[BEGIN]
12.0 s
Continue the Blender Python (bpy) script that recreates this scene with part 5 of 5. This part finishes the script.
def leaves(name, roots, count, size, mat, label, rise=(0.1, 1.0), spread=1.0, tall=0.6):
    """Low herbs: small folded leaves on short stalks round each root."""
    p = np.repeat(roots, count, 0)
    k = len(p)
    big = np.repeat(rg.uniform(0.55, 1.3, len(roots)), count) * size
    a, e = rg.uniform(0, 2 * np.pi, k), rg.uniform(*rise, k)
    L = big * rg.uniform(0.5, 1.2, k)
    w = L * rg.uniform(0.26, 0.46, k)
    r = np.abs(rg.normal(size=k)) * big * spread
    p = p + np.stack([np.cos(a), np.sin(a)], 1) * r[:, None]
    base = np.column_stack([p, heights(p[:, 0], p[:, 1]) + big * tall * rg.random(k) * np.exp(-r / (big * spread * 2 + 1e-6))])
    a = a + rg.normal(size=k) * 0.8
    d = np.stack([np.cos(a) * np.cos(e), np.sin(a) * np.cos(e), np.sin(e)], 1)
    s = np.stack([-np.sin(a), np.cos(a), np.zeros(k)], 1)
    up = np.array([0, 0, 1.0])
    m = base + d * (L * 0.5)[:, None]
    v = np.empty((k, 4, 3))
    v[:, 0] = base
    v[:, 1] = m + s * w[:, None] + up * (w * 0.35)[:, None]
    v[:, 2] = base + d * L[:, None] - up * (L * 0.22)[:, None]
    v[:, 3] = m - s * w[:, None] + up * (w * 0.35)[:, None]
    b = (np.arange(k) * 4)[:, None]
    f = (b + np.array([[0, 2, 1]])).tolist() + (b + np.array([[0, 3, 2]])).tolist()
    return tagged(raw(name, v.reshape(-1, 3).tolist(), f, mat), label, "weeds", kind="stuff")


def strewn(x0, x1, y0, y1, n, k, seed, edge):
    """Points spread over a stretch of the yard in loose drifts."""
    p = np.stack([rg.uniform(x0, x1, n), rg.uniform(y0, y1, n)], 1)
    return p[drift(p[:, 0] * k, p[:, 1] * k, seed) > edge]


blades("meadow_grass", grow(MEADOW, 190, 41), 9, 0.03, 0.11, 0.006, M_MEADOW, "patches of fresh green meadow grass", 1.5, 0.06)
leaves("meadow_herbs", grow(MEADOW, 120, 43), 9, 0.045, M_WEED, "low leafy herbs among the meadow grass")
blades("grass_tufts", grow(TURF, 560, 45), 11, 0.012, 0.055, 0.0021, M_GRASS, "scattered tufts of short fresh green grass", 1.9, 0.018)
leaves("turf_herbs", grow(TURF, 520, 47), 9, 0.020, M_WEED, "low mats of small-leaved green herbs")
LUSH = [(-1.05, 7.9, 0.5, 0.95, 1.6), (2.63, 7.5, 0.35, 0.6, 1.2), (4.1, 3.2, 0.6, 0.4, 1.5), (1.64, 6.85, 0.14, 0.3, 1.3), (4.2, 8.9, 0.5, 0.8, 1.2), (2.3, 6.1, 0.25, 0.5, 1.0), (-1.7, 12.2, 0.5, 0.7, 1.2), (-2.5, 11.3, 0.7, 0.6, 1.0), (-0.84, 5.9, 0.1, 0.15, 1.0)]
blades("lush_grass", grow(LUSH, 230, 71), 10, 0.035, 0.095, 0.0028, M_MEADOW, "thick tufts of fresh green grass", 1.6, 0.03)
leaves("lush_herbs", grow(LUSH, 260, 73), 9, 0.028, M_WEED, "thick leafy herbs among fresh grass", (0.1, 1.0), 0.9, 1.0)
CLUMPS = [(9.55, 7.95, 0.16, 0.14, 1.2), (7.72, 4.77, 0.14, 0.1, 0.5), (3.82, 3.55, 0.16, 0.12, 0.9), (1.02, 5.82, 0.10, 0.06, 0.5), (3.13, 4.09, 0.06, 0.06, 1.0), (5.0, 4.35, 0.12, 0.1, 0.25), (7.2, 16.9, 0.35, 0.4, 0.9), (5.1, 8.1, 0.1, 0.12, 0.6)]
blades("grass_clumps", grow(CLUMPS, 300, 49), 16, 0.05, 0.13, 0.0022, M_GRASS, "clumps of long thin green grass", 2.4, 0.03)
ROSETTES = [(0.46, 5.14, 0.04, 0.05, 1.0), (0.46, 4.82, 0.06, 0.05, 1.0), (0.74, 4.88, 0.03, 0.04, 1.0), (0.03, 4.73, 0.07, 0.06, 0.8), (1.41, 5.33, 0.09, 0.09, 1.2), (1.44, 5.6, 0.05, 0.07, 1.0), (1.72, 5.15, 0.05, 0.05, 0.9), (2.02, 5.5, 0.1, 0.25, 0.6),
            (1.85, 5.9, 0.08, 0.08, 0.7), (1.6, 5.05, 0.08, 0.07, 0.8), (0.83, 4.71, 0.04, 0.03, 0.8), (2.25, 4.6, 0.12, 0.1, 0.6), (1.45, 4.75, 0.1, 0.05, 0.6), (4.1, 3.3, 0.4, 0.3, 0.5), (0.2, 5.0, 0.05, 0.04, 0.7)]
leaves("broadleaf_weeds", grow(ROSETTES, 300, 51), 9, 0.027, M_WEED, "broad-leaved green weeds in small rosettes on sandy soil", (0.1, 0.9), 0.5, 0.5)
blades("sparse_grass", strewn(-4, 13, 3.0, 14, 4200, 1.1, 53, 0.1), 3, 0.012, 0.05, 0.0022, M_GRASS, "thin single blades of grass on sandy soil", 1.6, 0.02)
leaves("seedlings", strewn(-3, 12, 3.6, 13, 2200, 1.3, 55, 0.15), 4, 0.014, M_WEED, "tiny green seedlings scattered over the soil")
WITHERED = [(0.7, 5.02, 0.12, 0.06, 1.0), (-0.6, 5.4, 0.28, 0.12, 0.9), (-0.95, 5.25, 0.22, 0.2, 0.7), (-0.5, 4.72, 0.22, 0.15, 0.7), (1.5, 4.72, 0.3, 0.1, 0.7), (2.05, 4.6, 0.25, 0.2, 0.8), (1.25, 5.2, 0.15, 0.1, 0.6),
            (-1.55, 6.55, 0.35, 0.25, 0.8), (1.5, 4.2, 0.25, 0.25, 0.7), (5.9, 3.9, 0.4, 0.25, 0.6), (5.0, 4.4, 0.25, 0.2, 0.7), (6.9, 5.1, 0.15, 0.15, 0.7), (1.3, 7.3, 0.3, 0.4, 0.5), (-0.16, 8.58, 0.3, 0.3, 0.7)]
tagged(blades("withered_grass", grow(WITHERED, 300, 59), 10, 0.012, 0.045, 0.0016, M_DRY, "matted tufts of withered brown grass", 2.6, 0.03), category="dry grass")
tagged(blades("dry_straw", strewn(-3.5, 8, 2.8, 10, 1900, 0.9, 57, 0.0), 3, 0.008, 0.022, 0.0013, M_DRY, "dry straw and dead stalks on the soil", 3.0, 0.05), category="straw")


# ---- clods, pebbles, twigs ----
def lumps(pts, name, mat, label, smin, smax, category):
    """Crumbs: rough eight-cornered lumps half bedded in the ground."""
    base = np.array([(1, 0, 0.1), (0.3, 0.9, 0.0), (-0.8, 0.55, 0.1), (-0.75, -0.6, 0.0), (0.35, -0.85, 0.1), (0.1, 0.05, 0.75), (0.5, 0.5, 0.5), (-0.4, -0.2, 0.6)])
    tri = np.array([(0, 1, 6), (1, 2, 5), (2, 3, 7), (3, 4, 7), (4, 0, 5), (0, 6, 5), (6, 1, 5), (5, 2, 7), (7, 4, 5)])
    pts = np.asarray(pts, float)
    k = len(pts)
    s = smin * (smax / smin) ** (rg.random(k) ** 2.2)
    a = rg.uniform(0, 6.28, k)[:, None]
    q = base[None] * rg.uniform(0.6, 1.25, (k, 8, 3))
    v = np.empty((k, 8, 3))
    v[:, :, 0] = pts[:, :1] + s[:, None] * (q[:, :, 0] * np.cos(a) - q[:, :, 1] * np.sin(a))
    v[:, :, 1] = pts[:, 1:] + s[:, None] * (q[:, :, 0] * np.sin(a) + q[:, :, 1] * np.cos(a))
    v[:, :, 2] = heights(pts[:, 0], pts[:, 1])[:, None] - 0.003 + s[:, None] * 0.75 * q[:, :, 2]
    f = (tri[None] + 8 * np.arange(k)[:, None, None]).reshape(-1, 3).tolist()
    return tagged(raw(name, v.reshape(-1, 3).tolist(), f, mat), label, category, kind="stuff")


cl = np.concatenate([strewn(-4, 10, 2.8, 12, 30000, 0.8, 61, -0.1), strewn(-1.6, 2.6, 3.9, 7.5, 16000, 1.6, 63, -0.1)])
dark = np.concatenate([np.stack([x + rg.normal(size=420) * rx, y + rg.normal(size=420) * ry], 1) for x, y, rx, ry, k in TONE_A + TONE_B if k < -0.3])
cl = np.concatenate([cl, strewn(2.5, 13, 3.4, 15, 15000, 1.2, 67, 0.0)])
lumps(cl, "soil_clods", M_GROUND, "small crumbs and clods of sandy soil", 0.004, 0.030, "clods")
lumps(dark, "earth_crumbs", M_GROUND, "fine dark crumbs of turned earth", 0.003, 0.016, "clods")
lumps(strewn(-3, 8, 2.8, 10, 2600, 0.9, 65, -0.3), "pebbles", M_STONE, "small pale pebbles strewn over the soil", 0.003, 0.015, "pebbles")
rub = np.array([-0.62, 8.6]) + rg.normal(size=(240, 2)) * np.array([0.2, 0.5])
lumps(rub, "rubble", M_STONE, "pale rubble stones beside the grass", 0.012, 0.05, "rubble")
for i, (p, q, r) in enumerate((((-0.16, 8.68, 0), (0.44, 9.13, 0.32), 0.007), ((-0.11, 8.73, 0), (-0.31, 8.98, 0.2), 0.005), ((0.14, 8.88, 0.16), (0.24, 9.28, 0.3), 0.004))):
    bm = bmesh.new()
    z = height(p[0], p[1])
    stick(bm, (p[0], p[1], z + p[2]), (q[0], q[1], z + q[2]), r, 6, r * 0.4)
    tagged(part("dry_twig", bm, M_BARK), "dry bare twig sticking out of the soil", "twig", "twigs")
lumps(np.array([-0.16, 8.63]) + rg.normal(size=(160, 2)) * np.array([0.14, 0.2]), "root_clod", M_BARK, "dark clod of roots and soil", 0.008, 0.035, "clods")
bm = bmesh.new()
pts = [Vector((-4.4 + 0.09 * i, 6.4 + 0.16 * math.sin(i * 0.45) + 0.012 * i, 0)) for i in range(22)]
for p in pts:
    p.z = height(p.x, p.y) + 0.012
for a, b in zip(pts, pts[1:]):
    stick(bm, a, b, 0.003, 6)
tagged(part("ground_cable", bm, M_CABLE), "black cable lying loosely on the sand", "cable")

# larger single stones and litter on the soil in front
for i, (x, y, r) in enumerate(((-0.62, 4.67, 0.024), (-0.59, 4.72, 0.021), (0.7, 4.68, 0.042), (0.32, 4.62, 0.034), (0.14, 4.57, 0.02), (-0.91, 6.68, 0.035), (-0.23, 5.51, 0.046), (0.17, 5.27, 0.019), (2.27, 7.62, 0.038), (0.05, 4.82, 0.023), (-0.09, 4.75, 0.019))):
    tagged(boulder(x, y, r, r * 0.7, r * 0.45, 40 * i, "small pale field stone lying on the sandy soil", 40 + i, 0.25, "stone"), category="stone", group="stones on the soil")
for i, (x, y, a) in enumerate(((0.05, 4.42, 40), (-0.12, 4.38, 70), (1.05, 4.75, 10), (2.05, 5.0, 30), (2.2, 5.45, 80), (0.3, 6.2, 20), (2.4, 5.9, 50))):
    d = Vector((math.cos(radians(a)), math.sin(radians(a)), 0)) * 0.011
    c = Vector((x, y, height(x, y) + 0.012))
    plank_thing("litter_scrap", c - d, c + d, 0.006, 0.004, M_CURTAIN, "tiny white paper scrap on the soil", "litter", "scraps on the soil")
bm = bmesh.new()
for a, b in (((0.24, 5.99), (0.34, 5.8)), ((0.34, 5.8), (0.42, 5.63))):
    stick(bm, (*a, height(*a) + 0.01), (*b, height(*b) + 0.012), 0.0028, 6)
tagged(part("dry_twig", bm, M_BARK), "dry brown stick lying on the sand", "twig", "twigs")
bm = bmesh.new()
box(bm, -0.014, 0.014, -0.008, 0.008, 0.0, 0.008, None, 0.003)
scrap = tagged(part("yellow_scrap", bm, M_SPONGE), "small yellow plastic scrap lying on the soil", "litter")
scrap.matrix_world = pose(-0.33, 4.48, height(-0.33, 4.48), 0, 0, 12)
[END]
[BEGIN]
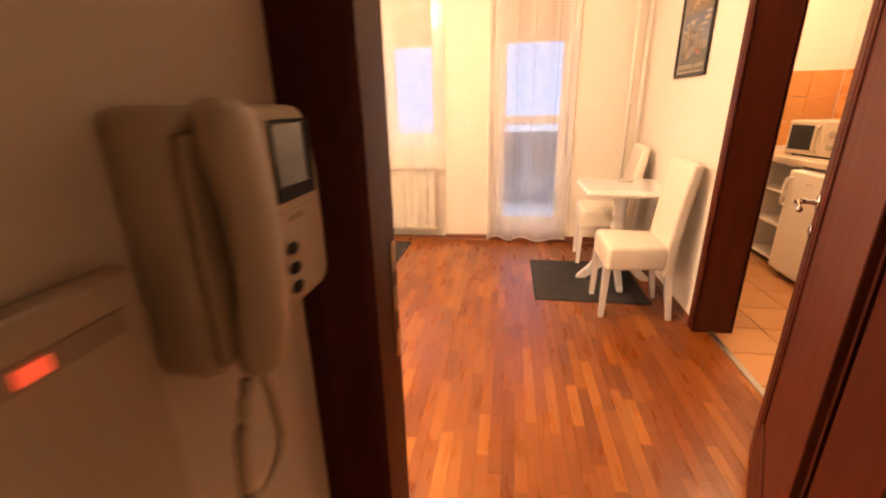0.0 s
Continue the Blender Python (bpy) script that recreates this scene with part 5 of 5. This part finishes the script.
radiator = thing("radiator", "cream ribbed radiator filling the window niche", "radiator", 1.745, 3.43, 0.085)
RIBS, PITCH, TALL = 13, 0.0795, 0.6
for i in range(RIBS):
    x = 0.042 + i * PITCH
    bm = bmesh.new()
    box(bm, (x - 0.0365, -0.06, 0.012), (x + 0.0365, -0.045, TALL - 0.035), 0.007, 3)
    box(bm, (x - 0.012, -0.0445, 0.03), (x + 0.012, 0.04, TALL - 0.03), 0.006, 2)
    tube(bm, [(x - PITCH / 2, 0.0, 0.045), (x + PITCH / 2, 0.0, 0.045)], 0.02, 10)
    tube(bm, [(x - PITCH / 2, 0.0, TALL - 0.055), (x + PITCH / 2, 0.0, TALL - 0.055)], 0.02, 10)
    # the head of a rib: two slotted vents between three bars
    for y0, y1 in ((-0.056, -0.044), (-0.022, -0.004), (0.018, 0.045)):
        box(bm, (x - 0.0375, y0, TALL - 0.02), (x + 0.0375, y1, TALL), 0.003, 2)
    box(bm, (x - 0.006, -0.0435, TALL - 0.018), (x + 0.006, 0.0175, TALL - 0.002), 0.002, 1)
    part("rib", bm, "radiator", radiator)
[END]
Stated problem » Which lines hold the string "part"? Copy all of them from the data above.

Result of the task »
Continue the Blender Python (bpy) script that recreates this scene with part 5 of 5. This part finishes the script.
    tagged(part("dry_twig", bm, M_BARK), "dry bare twig sticking out of the soil", "twig", "twigs")
tagged(part("ground_cable", bm, M_CABLE), "black cable lying loosely on the sand", "cable")
tagged(part("dry_twig", bm, M_BARK), "dry brown stick lying on the sand", "twig", "twigs")
scrap = tagged(part("yellow_scrap", bm, M_SPONGE), "small yellow plastic scrap lying on the soil", "litter")
Continue the Blender Python (bpy) script that recreates this scene with part 5 of 5. This part finishes the script.
    part("rib", bm, "radiator", radiator)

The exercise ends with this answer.